Last week I had the chance to speak to a bunch of investment managers at a meeting organized by an investment bank. Most times their questions are fairly predictable, but sometimes they aren’t. Some of these managers are very “detail oriented,” which they should be, and they ask for hard numbers.
For example, during the past year I’ve used the term “manageable” to describe dealers’ used equipment inventories. One investment manager asked me, “What does manageable mean?” In other words, he wanted an example.
It just so happens a couple of weeks earlier at Farm Equipment’s Dealership Minds Summit in Omaha, I asked that same question of some dealers I spoke with. Most didn’t want to share numbers, but a few did. “What do you consider ‘manageable?’” I asked.
One dealer offered, “Last year we had $60 million in used inventory. Right now we have half of that.”
Do you consider that “manageable?” I followed up. “Yes, very manageable, especially when it’s spread across all of our stores.”
This one example seemed to satisfy his curiosity. Everyone likes numbers.
But numbers don’t always tell the whole story. For example, the monthly sales numbers coming from the Assn. of Equipment Manufacturers on high horsepower tractors haven’t been particularly encouraging in the last several months. At the same time, comments from dealers in our monthly Dealer Sentiments & Business Conditions Update survey indicate there are other things happening that give them a level of confidence we weren’t seeing a year ago. Here’s a sample of what dealers are saying:
“Compact tractors and turf equipment sales were strong in the month, while hay tools remain soft. We continue to see a more positive attitude from farmers driven by the near term surge in pricing.”
“Our large, new equipment sales have been below expectations, but our used sales have been picking up the slack. We have made great strides in reducing our used equipment inventories.”
“Our sales in turf and light industrial grew in the month, offsetting declines in ag equipment sales.”
“We feel that the general economy is improving.
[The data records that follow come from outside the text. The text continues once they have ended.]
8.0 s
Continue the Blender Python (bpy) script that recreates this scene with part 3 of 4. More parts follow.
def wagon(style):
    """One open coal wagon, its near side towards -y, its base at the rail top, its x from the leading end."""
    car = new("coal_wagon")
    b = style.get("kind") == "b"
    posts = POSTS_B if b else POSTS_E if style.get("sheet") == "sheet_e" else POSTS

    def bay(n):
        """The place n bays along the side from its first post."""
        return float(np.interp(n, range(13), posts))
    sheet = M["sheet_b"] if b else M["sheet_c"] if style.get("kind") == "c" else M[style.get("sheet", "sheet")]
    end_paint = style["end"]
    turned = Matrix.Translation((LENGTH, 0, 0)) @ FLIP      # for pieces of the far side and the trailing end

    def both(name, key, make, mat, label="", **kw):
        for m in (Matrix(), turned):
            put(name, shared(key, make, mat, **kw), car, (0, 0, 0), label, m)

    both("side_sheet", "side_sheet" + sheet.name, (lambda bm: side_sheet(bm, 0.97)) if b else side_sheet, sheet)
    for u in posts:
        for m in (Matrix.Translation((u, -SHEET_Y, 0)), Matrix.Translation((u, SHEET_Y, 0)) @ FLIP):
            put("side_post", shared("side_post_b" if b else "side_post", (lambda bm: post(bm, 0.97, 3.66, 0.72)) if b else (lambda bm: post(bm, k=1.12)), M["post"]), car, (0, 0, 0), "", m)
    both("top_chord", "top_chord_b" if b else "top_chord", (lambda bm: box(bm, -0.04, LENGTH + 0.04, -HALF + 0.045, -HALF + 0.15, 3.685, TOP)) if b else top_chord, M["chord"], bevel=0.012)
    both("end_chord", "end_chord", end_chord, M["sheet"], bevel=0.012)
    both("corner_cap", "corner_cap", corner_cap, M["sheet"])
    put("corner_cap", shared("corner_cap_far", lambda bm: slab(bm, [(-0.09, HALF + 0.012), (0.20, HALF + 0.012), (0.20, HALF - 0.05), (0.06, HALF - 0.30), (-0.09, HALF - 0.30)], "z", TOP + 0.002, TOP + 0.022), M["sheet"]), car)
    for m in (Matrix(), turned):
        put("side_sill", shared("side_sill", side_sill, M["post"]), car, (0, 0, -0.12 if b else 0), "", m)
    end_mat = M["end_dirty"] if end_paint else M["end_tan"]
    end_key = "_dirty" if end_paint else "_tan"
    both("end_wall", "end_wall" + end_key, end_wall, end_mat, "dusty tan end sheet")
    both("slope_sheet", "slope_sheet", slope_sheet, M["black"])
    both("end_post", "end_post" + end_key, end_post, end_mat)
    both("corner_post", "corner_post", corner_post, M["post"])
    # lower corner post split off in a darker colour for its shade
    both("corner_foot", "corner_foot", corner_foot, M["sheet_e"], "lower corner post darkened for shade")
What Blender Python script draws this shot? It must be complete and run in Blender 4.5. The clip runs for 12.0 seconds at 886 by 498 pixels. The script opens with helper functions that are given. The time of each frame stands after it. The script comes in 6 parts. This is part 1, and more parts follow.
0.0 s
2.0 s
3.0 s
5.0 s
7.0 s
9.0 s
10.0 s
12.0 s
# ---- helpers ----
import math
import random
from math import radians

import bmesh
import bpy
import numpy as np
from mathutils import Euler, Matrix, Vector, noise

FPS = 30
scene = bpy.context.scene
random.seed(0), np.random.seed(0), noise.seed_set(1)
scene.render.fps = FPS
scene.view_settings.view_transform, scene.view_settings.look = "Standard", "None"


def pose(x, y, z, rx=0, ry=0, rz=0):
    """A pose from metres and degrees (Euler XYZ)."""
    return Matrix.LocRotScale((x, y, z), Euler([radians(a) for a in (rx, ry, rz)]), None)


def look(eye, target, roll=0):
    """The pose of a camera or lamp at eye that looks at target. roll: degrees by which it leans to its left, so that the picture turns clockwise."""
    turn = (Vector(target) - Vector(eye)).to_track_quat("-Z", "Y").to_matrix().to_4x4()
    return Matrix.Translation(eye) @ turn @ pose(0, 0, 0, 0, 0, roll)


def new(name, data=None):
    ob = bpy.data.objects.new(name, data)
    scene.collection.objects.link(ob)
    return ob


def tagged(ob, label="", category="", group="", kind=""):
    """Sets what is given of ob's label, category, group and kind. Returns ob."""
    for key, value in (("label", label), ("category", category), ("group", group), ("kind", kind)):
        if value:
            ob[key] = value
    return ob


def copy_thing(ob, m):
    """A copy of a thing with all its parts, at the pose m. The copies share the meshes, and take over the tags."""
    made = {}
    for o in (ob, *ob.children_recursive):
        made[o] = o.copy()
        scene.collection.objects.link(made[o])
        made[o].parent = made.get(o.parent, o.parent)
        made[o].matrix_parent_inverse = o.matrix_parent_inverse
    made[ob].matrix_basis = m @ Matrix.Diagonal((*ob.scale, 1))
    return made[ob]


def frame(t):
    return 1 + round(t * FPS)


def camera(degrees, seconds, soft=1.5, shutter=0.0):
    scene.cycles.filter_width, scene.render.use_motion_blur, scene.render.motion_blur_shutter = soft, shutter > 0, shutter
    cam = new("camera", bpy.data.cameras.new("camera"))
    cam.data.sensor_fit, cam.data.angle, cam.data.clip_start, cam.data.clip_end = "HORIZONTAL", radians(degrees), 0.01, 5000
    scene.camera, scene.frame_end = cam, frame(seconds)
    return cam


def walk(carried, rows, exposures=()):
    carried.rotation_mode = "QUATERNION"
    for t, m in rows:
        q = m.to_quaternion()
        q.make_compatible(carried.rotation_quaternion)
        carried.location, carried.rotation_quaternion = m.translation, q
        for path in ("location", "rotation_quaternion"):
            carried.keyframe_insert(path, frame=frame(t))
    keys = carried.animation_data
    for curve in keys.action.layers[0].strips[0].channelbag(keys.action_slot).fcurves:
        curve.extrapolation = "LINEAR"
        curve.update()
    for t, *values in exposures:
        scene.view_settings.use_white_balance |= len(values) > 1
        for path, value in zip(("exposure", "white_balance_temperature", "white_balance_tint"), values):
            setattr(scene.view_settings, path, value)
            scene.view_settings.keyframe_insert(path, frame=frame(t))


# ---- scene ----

Our dairy and poultry sectors are strong, along with the fruit and vegetable industry.”
“It appears that commodity values could tick upward as cattle and hog producers are doing well.”
On the other hand, another segment of dealers are telling us that while things are getting better, they aren’t great.
“Consumer products, and compact tractors <60hp were strong in June, while hay tools, combines and tractors >100hp were weak.”
“While our used equipment inventories are in line and lower than most dealers of our size, the glut of used continues to make trade-ins very difficult.”
“Our combine inventories are elevated particularly due to the absence of manufacturer incentives that we have historically had.”
“Small tractor sales carried us through the month of June. Mid-sized tractors and hay tool sales were off substantially year-over-year.”
“The continued drought is now a major concern for row-crop sales with 40% of wheat put up for hay in our area. Customers have told us they are waiting until harvest season to consider buying new equipment.”
I like numbers as much as anyone, but I like to see and hear what’s behind the numbers. This is why you need to be talking with your customers, just as we need to continue talking to ours. More often than not, numbers will quantify what happened, but drilling down a little further through the number to give those numbers some context is more apt to tell you where things are heading.